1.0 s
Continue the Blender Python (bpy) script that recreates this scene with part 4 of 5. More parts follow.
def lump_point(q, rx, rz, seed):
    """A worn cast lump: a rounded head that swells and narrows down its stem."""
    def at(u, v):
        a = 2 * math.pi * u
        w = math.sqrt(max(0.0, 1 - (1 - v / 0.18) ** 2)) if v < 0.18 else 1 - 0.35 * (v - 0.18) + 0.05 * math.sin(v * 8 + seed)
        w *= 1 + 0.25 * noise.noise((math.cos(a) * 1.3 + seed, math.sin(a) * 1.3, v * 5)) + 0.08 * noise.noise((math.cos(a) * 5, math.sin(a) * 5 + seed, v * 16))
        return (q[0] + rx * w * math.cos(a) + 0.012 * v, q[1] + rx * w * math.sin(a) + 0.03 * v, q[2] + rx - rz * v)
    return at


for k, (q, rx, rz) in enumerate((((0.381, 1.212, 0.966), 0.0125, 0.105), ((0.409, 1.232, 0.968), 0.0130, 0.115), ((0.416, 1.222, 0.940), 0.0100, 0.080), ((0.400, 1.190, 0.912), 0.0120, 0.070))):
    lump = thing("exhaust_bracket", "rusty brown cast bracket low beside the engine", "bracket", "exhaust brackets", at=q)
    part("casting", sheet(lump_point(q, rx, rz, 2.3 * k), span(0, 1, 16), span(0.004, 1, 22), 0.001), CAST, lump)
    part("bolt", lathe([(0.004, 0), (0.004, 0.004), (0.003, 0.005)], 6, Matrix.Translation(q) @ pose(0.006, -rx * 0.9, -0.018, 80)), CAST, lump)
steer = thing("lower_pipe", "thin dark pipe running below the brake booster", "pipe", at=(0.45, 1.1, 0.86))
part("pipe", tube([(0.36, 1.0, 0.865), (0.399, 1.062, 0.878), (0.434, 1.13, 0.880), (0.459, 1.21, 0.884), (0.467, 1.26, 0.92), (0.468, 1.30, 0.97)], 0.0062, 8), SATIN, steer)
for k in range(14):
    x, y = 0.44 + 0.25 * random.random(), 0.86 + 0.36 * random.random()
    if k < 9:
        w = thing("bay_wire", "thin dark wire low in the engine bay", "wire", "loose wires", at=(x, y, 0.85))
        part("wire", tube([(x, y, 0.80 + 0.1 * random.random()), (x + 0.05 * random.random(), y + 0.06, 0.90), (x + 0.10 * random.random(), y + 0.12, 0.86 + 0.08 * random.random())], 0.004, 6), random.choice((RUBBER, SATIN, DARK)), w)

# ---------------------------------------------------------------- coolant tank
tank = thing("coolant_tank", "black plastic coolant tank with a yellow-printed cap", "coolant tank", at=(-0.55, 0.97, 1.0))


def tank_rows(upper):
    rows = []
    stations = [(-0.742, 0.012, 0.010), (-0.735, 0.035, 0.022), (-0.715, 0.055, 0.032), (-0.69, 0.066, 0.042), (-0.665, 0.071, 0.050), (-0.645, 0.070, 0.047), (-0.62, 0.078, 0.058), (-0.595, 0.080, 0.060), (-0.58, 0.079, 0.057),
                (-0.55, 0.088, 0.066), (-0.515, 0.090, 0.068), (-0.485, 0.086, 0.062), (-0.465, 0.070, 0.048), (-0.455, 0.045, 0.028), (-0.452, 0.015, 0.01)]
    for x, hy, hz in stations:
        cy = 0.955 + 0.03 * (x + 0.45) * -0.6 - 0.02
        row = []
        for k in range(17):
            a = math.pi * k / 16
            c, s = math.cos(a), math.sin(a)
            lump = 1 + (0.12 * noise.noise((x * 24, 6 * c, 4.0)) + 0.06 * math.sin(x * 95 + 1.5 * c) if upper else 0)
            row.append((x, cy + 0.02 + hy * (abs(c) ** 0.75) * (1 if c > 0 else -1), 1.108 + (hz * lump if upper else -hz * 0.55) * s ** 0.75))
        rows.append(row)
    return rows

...

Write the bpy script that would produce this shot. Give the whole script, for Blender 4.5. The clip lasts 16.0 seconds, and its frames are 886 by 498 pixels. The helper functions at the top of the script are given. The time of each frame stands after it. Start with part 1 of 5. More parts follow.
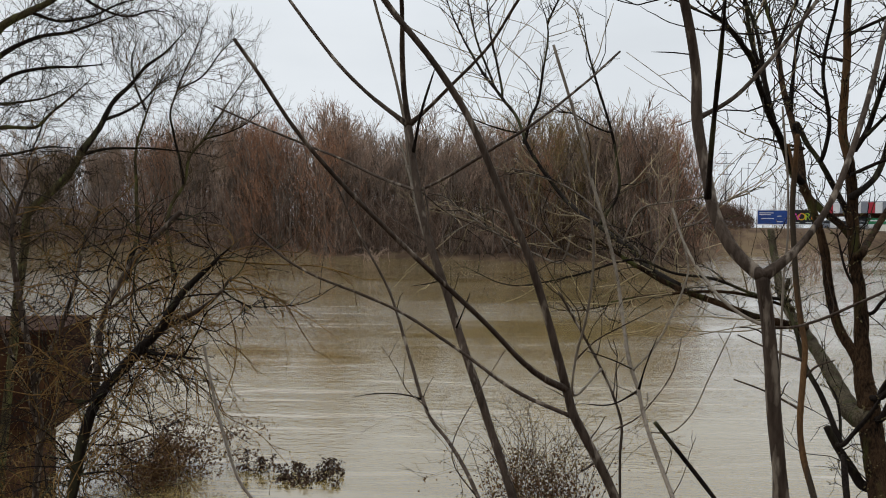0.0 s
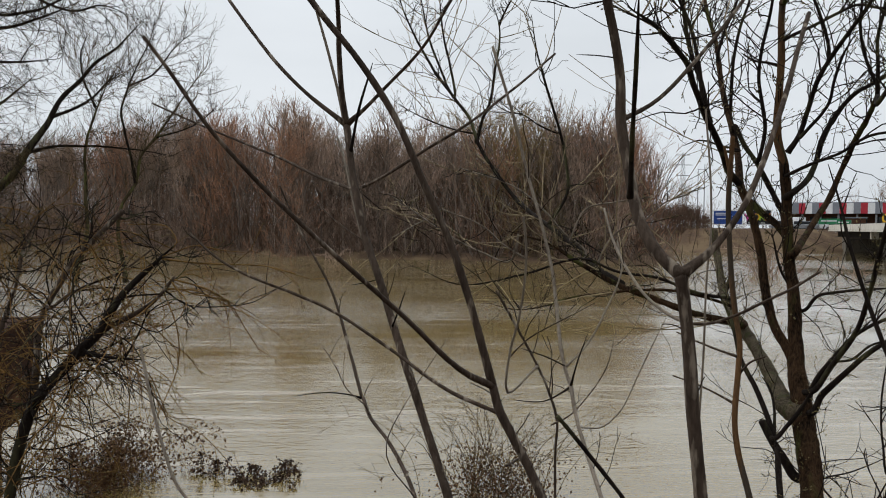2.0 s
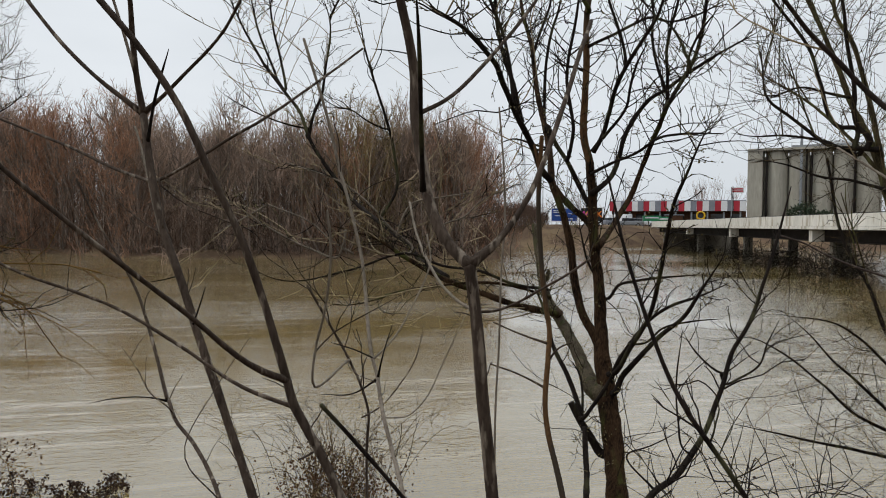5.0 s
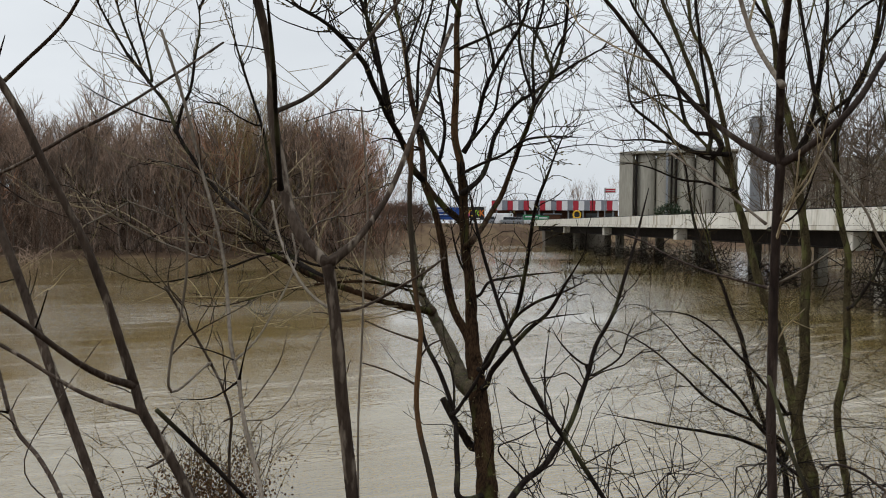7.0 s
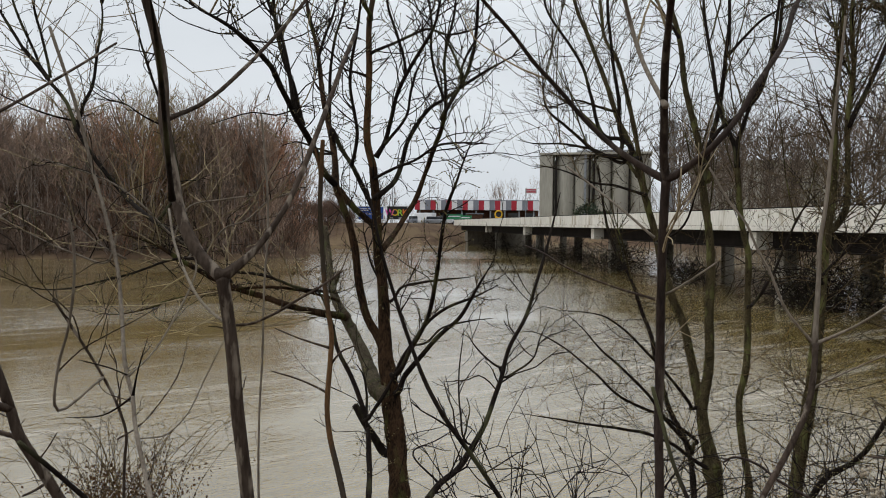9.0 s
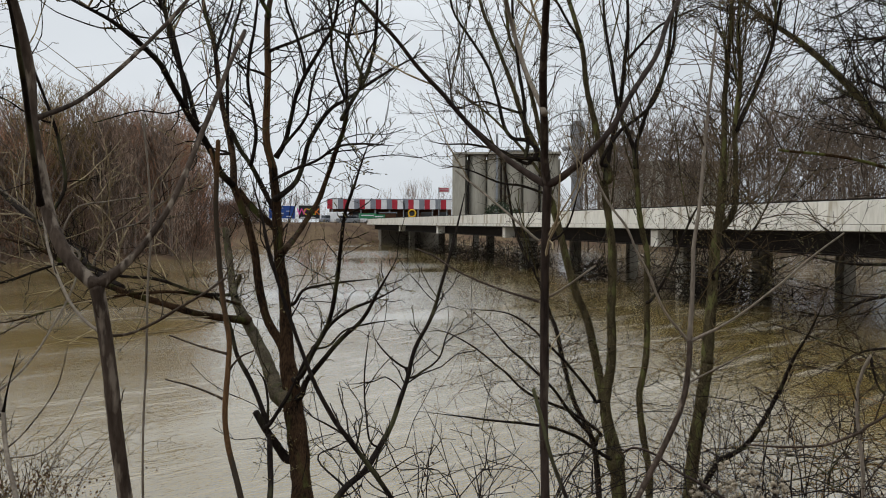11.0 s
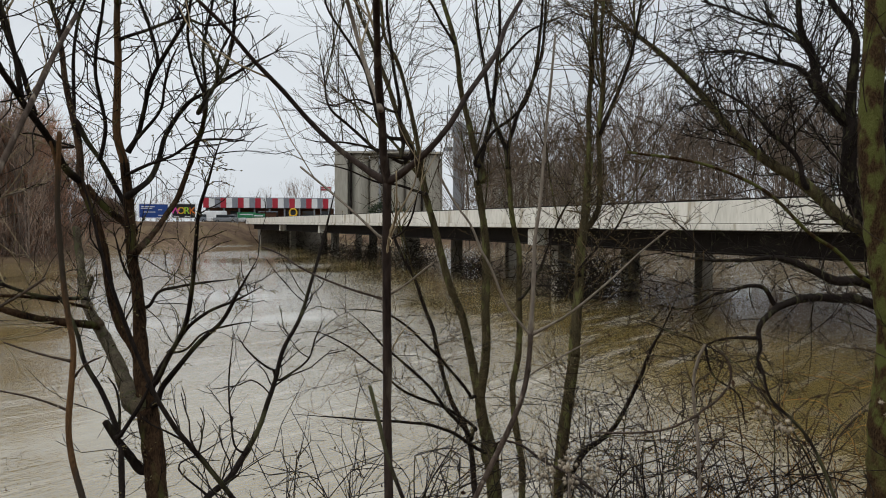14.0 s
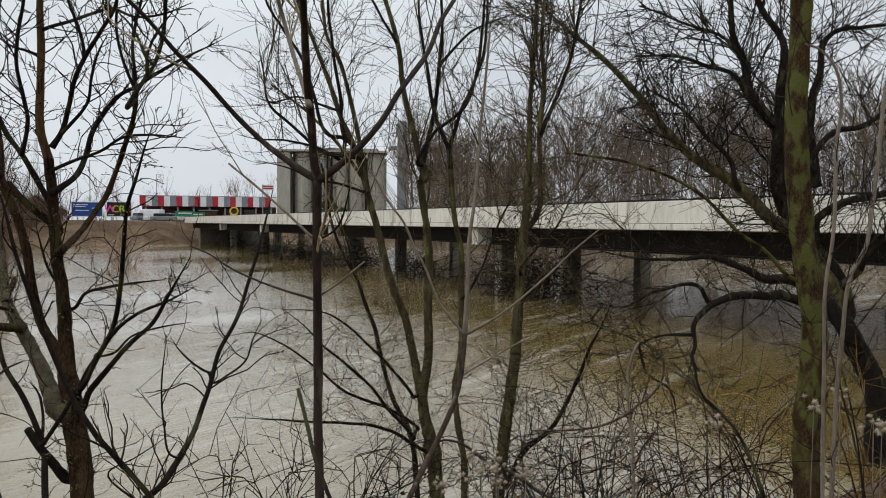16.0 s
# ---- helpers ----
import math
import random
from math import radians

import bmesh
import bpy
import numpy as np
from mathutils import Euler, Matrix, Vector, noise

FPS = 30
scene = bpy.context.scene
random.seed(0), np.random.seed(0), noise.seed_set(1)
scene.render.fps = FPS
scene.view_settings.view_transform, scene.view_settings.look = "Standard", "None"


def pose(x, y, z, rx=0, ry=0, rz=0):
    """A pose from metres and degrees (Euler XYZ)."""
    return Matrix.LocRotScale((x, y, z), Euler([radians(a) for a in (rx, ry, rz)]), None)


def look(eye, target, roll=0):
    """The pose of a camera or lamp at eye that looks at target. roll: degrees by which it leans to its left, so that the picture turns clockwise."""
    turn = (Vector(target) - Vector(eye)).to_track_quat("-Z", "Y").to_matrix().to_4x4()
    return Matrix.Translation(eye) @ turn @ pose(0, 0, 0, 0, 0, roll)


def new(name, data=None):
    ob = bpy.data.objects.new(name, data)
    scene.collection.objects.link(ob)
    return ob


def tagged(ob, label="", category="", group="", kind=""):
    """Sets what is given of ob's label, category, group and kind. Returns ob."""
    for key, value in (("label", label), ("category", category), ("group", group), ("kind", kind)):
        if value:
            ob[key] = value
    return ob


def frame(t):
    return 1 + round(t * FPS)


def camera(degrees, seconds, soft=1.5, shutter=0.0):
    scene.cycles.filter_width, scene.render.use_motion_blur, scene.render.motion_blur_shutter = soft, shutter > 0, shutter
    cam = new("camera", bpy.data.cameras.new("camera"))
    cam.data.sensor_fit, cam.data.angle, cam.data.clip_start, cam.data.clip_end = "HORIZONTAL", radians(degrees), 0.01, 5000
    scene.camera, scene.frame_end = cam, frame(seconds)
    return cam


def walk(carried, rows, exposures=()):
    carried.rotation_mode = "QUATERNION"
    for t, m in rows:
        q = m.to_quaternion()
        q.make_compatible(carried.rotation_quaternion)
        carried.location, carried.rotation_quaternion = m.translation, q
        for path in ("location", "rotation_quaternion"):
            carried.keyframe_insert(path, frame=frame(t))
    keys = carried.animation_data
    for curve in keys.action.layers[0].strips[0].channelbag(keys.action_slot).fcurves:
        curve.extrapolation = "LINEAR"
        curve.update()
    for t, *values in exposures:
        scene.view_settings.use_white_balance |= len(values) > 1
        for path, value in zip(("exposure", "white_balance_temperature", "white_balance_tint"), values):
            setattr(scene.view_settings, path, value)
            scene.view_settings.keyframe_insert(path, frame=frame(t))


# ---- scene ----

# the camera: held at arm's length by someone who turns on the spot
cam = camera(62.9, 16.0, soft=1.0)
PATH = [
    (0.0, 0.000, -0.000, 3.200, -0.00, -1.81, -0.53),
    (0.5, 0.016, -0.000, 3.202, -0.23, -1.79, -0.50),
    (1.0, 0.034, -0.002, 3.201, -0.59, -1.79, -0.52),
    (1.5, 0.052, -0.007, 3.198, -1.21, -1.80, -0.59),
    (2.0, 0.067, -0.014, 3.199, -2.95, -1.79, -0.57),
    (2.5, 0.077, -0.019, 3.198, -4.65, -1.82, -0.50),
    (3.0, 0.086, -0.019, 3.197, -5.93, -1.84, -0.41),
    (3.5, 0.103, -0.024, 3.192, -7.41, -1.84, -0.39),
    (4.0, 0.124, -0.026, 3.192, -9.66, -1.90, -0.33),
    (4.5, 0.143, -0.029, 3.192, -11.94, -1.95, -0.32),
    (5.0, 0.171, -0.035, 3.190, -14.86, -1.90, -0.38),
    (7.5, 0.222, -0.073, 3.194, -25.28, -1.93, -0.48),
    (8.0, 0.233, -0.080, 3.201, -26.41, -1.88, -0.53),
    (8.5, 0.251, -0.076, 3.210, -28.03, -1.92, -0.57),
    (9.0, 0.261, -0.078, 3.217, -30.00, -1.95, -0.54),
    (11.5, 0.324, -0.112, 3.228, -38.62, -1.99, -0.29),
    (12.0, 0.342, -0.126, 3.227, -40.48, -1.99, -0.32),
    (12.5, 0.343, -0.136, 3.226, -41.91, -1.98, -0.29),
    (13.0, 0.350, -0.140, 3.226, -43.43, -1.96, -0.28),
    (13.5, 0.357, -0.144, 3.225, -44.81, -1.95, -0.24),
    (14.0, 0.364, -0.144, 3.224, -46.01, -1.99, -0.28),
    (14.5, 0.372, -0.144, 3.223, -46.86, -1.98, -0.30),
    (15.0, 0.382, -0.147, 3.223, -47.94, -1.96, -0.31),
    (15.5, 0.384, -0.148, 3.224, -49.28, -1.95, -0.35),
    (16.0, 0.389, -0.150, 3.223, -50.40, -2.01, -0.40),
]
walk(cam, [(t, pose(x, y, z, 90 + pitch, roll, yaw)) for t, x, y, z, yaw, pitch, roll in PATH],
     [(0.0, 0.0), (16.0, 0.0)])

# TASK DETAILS
From the records above, extract the lines from the one holding "Write the bpy" through the one holding "scene = bpy.context.scene", word for word; omit the pictures.

# TASK RESPONSE
Write the bpy script that would produce this shot. Give the whole script, for Blender 4.5. The clip lasts 16.0 seconds, and its frames are 886 by 498 pixels. The helper functions at the top of the script are given. The time of each frame stands after it. Start with part 1 of 5. More parts follow.
0.0 s
2.0 s
5.0 s
7.0 s
9.0 s
11.0 s
14.0 s
16.0 s
# ---- helpers ----
import math
import random
from math import radians

import bmesh
import bpy
import numpy as np
from mathutils import Euler, Matrix, Vector, noise

FPS = 30
scene = bpy.context.scene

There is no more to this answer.